Detak meruncing meruah tuba
rautmu meluka sisa usia


Jkt-Bdg, 11-181010





Saturday, October 2

Setahun

Setahun lewat, hidup memberat - duka yang sarat.
Maaf, kembali kuusik tenangmu. Ijinkan sejenak coba hadirkan kembali segala yang pernah ada. Meski sepenuhnya sadar, hanya kenang dan rasa (mimpi yang mustahil nyata). Mengecap manis sisa-sisa. Atau perih? Entahlah... hanya ingin sejenak diam, mengenangmu. Tak lebih.

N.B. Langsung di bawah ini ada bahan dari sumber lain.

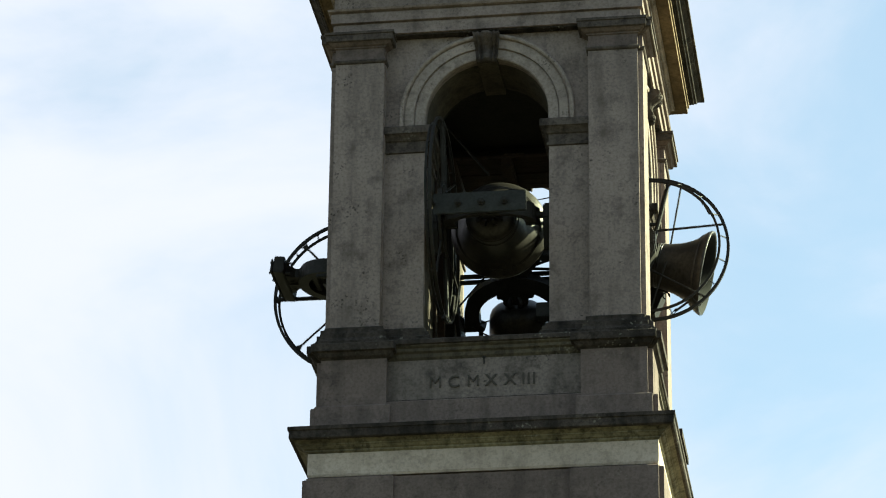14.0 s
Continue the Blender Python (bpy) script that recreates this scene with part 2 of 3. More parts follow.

Setahun lewat, kuat hasrat berdekap rapat.
Mestinya, esok pagi adalah peringatan setahun janji diucapkan. Satu tahun; terlalu sederhana dijadikan ukuran pewujudan harapan dan pemenuhan impian  Terlalu singkat berbagi sedih dan kebahagiaan atau bahkan untuk sekadar menguji kesetiaan. Namun sependek apapun itu, setahun adalah juga rentang waktu yang menuntut sepenuh hidup. Karenanya patut dirayakan; pikiran sederhana untuk jiwa sederhana (wajar, memang begitulah kita). Seharusnya saat ini hanya ada syukur dan kebahagiaan (kubayangkan engkau akan sibuk mempersiapkan semacam acara peringatan kecil). Seharusnya...
Tapi siapakah kita hingga mampu menegaskan keharusan-keharusan tentang hidup dan kebahagiaan? Selamanya tak pernah ada keharusan-keharusan sejenis itu. Yang ada adalah harap, hanya harap; semoga semua berjalan sebagaimana yang kita impikan. Kita hanya biduk kecil, Adikku, hanya mampu mencipta laku seturut arus sejarah. Dan - sayangnya - sejarah kita adalah sejarah yang justru tak terbayangkan... tak pernah sudi kubayangkan...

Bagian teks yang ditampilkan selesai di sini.